Condannati alla salvezza.

I funerali moderni e quelle omelie…

Noterelle a margine.



di Renzo Toffoli


Pubblicato sul sito di Aldo Maria Valli




Funerale in chiesa


A che cosa servono i preti? A che cosa serve la Chiesa?
A niente!
Come a niente? Sarebbe questa la risposta di uno che si professa cattolico?
La mia convinzione nasce da una constatazione talmente lampante che negarla sarebbe ridicolo.

Da pensionato nullafacente, che conosce moltissime persone del proprio paese e anche di quelli vicini, mi capita di andare ai funerali.
Chiese diverse, preti diversi… spettacolo sempre uguale. E per carità cristiana evito di soffermarmi sulle nauseanti predichette di circostanza lette, a ciglio asciutto o lacrimante, dai parenti dal pulpito, pardon, dalla “mensa della Parola”, come dicono i teologi più aggiornati della mia diocesi.
Potrei scrivere un libro se le avessi registrate tutte. Come se le loro parole potessero aiutare il defunto a presentarsi meglio al giudizio particolare di Nostro Signore!

Preferisco quindi concentrarmi sulle omelie dei preti. E confesso che provo per parecchi di costoro una sincera compassione: poveretti, con tutta la loro buona volontà, sono stati armati in seminario con spade di cartone. Vittime di una cattiva filosofia da discount che li costringe a leggere la teologia con lenti già appannate.

Il risultato? Omelie fatte col ciclostile: cambia la chiesa, cambia la faccia del prete, ma il copione è identico.

Prima parte: scelta accurata dei versetti della Scrittura da commentare, che non disturbino troppo le orecchie morbide e delicate dei fedeli, ovvero solo misericordia a buon mercato, carezze e zucchero filato.
Tutto il resto? Censurato accuratamente.

Seconda parte: panegirico del caro estinto, costruito in fretta con le poche indicazioni raccolte dai parenti che si sono presentati in canonica a ordinare il funerale.
Del resto, il prete moderno è oberato di lavoro e raramente conosce i propri fedeli: tre parrocchie sulle spalle, scartoffie al mattino, footing al pomeriggio (a cui, da salutista convinto, non può rinunciare), e quindi zero tempo per visitare i malati, soprattutto se vecchi.
Però, quando c’è da celebrare il funerale, eccolo pronto e, pur detestando il latino, lingua che non conosce, applica diligentemente il motto De mortuis nihil nisi bonum.
E giù con la canonizzazione d’ufficio del defunto.
Paradiso garantito: il morto è già lì, davanti a Nostro Signore, con la moglie che lo ha preceduto e, naturalmente, lo aspetta (anche lei in Paradiso, ovvio: mica poteva finire altrove). Purgatorio? Inferno? Tabù assoluto. Non pervenuti.
A sentire questi preti, sembra che l’unica condanna che ci attende dopo la morte sia… quella alla salvezza eterna.

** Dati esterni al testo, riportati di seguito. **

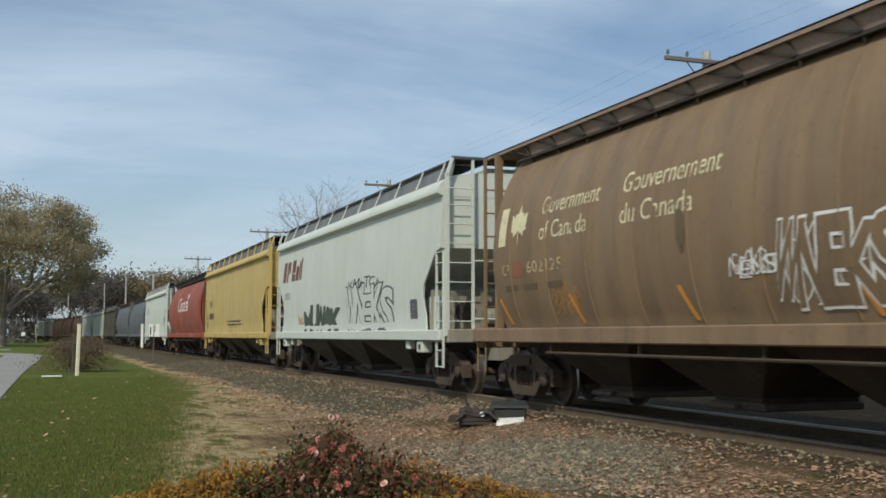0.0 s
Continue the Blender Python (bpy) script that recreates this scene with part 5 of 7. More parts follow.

Sentendo queste omelie, da bonaccione superficiale e poco aggiornato quale sono, mi chiedo: se i defunti sono tutti in Paradiso, a che servono i funerali? A che servono le Messe di suffragio? Perché questi preti che, nell’omelia, hanno sostenuto che il morto è già in Paradiso, non consigliano al familiare di quest’ultimo, quando ordina una Messa per il proprio caro, di risparmiare i soldi dell’offerta e, con questi, pagare una piccola parte della bolletta della luce? Se il caro estinto è in Paradiso non ne ha bisogno. Giusto? Ma si sa: pecunia non olet… anzi, aggiungo io: nisi in manu aliena.

Verrebbe quasi da ridere, se non fosse tragico: con queste prediche copia-incolla si stanno formando generazioni intere di fedeli (sì, anche gli anziani, sebbene cresciuti con il Catechismo di San Pio X) convinti che dopo la morte ci sia solo il Paradiso e stop. Altro che “porta stretta” (Luca 13, 24).

E allora ritorno alla domanda iniziale, ma questa volta ho già la risposta certa.
Se siamo tutti condannati alla salvezza, a che cosa servono i preti? A che cosa serve la Chiesa? Se le cose stanno davvero come ce le raccontano, non servono a nulla!

E se non fosse vero quello che ci raccontano?